What if I am wrong? I have been thinking about this a lot recently. What if what I believe to be true is wrong?
How does my thinking and actions affect my life? Is this a significant problem if I am wrong, or will it merely be a setback with my plans?
What if I was wrong to start my company. What was the worse thing which could happen? I left a job, which I had outgrown, but paid me fairly. I would lose this stability, but I was also going to leave anyway. If the company did not/does not work, I will have gained a lot of experience and will go back to working for someone else.
What if I was wrong to not exercise today?
Is it life-threatening? No, at least not today, it isn’t. It is just important to not go too long without doing something you know you need and really want to do. Not exercising and moving for long periods is not something that affects you today, or maybe not tomorrow, but has long-term effects on your life. So, miss today if you must, but don’t miss the day after!
What if what I believe is happening in the world is wrong?
My “truths” on the pandemic, politics, and people may be wrong. This one is hard, and really why I started thinking about this. I have a hard time in my heart, believing people I have known for so long are just so wrong. What if it is really me who is wrong?
But when I sit quietly and pray on this, I just don’t believe that I am wrong. And this has caused me untold levels of internal turmoil. I feel deeply deceived by what I thought was true. Was I just naive to people’s true feelings? Maybe. I am also sure these people think I am crazy wrong as well.
So, I work really hard not to judge people for either their beliefs or their confusion about what is really true. Maybe it is me who isn’t right after all. It also isn’t my place to judge. I was raised to believe judgment belongs to the Creator, not me. So I work daily on letting this go. (Sometimes, I work minute by minute on this!)
I am apprehensive about our country. About the future for our democracy. About what the world will look like if things continue along this path. I am deep down worried about this, and I pray that I am wrong! But I fear that I am not wrong.
If I am wrong, then everything will right itself.
The country’s unrest will settle peacefully. Justice served. Freedom and equality will be real for all.
I pray that whether I am right or wrong, people find within themselves the ability to empathize with people who have not lived their lives. That we all take a step back and realize that we all have lived different lives, even if we were raised in the same household. We have all had different life experiences bringing us to our own truths.

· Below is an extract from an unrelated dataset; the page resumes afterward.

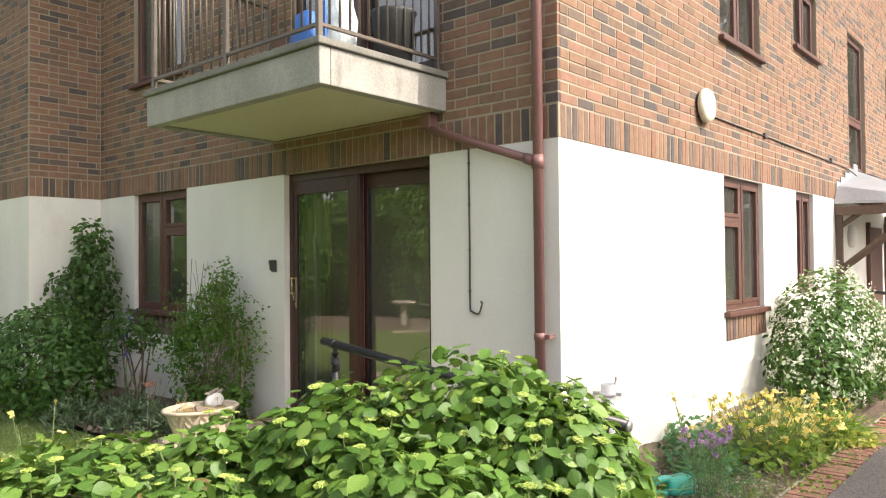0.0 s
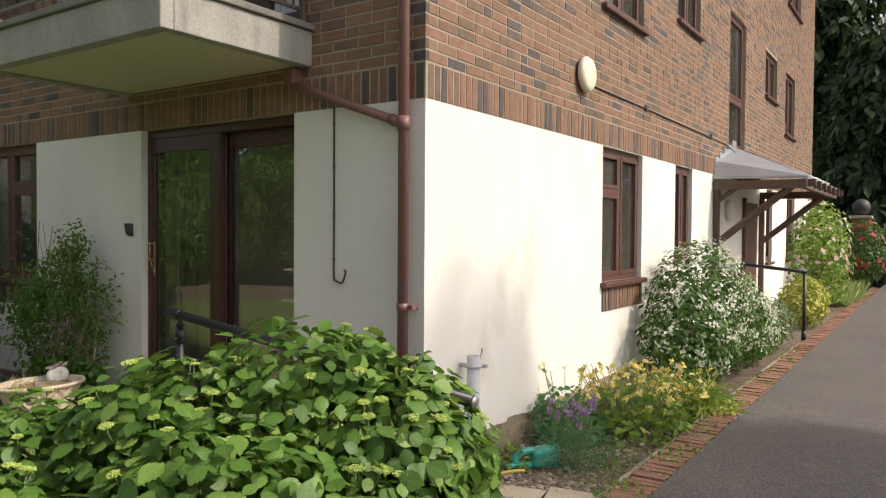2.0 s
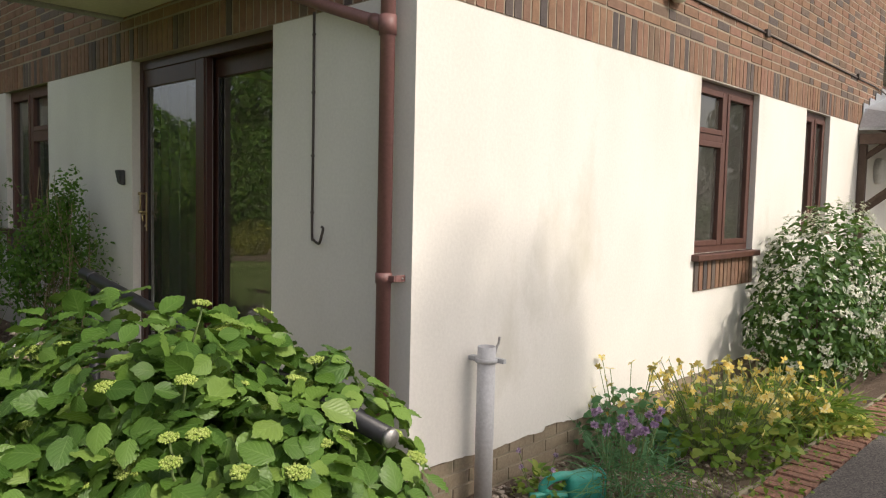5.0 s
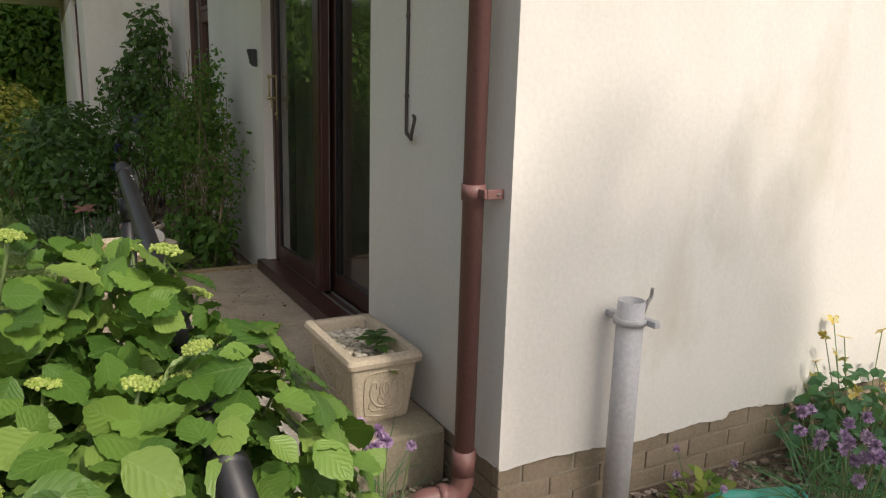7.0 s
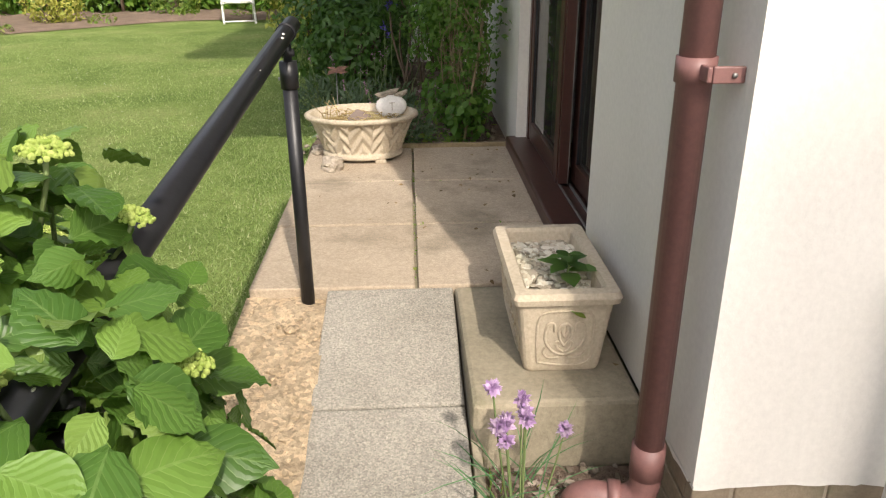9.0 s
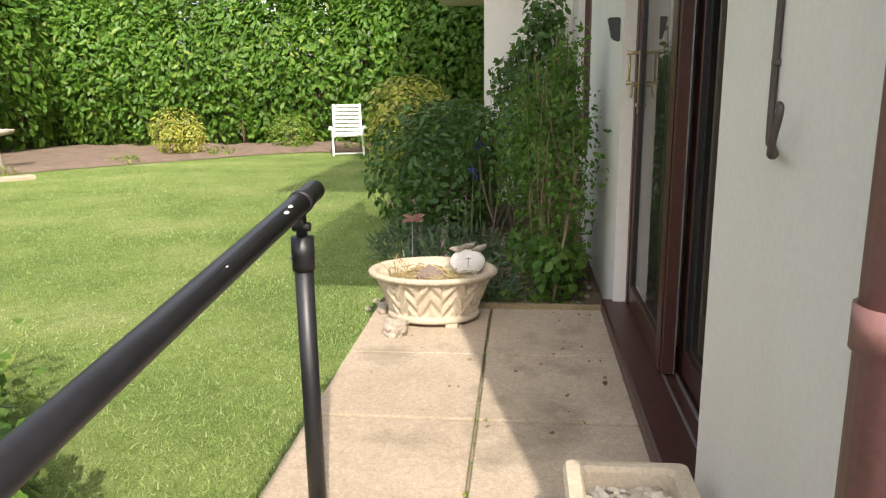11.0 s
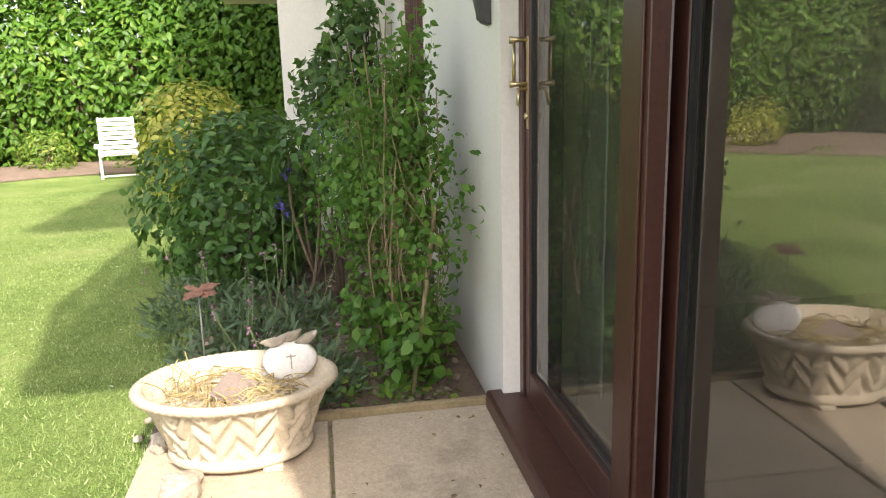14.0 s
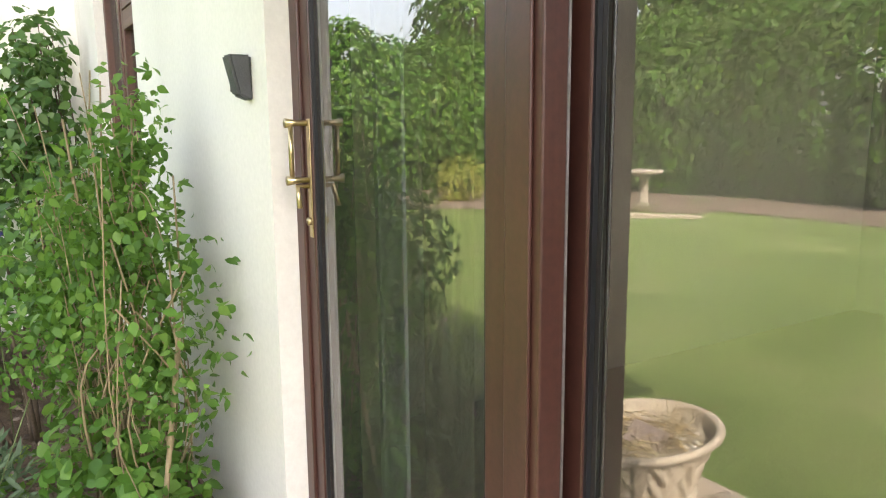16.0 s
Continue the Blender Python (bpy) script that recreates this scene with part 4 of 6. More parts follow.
# ---- pipes and fittings on the walls ----
dp = thing("downpipe", "brown plastic downpipe on the wall corner", "downpipe", (-0.118, -0.068, 0))
R = 0.035
tube("pipe", [(0, 0, 0.13), (0, 0, TOP)], R, M_PIPE, dp, 20)
for z in (0.12, 2.22):
    tube("collar", [(0, 0, z), (0, 0, z + 0.09)], R + 0.006, M_PIPE, dp, 20)
for z in (1.08, 3.6, 5.6):
    cb = tube("clip_band", [(0, 0, z), (0, 0, z + 0.05)], R + 0.005, M_PIPE, dp, 20)
    box("clip_arm", (0.030, -0.006, z + 0.010), (0.078, 0.004, z + 0.040), M_PIPE, cb, 0.003)
    box("clip_foot", (0.068, 0.005, z + 0.009), (0.078, 0.067, z + 0.041), M_PIPE, cb, 0.003)
    tube("screw", [(0.079, 0.045, z + 0.025), (0.083, 0.045, z + 0.025)], 0.005, M_STEEL, cb, 8)
tube("branch_pipe", [(-0.01, 0.0, 2.27), (-0.45, 0.0, 2.42), (-0.97, 0.0, 2.605)], 0.030, M_PIPE, dp, 16)
tube("branch_socket", [(-0.03, 0.0, 2.275), (-0.10, 0.0, 2.30)], 0.037, M_PIPE, dp, 16)
box("outlet_box", (-1.045, -0.03, 2.61), (-0.945, 0.07, 2.728), M_PIPE, dp, 0.01)
tube("shoe", smooth_line([(0, 0, 0.15), (0.0, -0.005, 0.07), (-0.01, -0.05, 0.035), (-0.03, -0.12, 0.035), (-0.04, -0.16, 0.01), (-0.04, -0.165, -0.06)], 5), R + 0.003, M_PIPE, dp, 18)
for p, q in (((-0.012, -0.055, 0.037), (-0.018, -0.085, 0.037)), ((-0.0395, -0.163, -0.005), (-0.04, -0.165, -0.045))):
    tube("shoe_collar", [p, q], R + 0.010, M_PIPE, dp, 18)

cab = thing("wall_cable", "thin brown cable clipped down the wall with a hooked end", "cable", (-0.762, -0.006, 1.235))
tube("cable", smooth_line([(0, 0, 1.20), (0, 0, 0.9), (0.002, 0, 0.5), (0.002, -0.002, 0.06), (0.02, -0.004, 0.012), (0.06, -0.008, -0.004), (0.105, -0.03, 0.0), (0.125, -0.034, 0.03), (0.135, -0.03, 0.075), (0.12, -0.028, 0.085)], 4), 0.007, M_CABLE, cab, 8)
for z in (0.15, 0.45, 0.78, 1.08):
    box("cable_clip", (-0.011, -0.006, z), (0.011, 0.006, z + 0.012), M_CABLE, cab, 0.002)

wl = thing("wall_light", "charcoal wedge-shaped wall light beside the patio door", "wall light", (-3.112, 0, 1.522))
bm = bmesh.new()
vs = [bm.verts.new(v) for v in ((-0.038, 0, 0), (0.038, 0, 0), (0.038, 0, 0.15), (-0.038, 0, 0.15), (-0.038, -0.04, 0.018), (0.038, -0.04, 0.018), (0.038, -0.066, 0.15), (-0.038, -0.066, 0.15))]
for q in ((0, 1, 2, 3), (4, 5, 6, 7), (0, 1, 5, 4), (3, 2, 6, 7), (0, 4, 7, 3), (1, 2, 6, 5)):
    bm.faces.new([vs[i] for i in q])
bmesh.ops.bevel(bm, geom=bm.edges[:], offset=0.007, segments=2, affect="EDGES")
part("casing", bm, M_DARKPL, wl)
wl.scale = (0.78, 0.9, 0.76)
# dark strip on the left side, colour standing for the shaded hollow there
box("dark_hollow", (-0.0405, -0.045, 0.03), (-0.036, -0.014, 0.125), M_CABLE, wl, 0.003)

bl = thing("bulkhead_light", "round cream bulkhead light on the brick wall", "wall light", (0.0, 2.42, 3.0))
tube("backplate", [(0.0, 0, 0), (0.03, 0, 0)], 0.13, M_DARKPL, bl, 28)
tube("cover", [(0.03, 0, 0), (0.065, 0, 0), (0.085, 0, 0), (0.09, 0, 0)], [0.155, 0.155, 0.14, 0.10], M_LAMP, bl, 32)
cc = thing("conduit", "thin dark conduit running along the brick wall", "conduit", (0.012, 2.55, 2.94))
tube("conduit_run", [(0, 0, 0), (0, 1.5, 0.0), (0, 3.4, -0.01), (0, 5.0, -0.02)], 0.009, M_CABLE, cc, 8)
for y in (1.55, 4.3):
    box("junction_box", (-0.01, y, -0.03), (0.02, y + 0.07, 0.03), M_CABLE, cc, 0.003)
tube("conduit_drop", smooth_line([(0, 5.0, -0.02), (0.02, 5.3, -0.05), (0.10, 5.6, -0.16)], 4), 0.008, M_CABLE, cc, 8)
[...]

I am not saying anyone is wrong and that I am right. Not at all. I don’t think I know what is right anymore. I just think that we all need to take a deep breath and ask ourselves, what are the consequences to my tightly held beliefs. What if what I believe to be true is only accurate for me, given my own life experiences.
Take a deep breath, blow it out slowly and spend some time thinking about, “what if I am wrong.”
I have done it and do it daily.
Be kind, love more, and be present to today.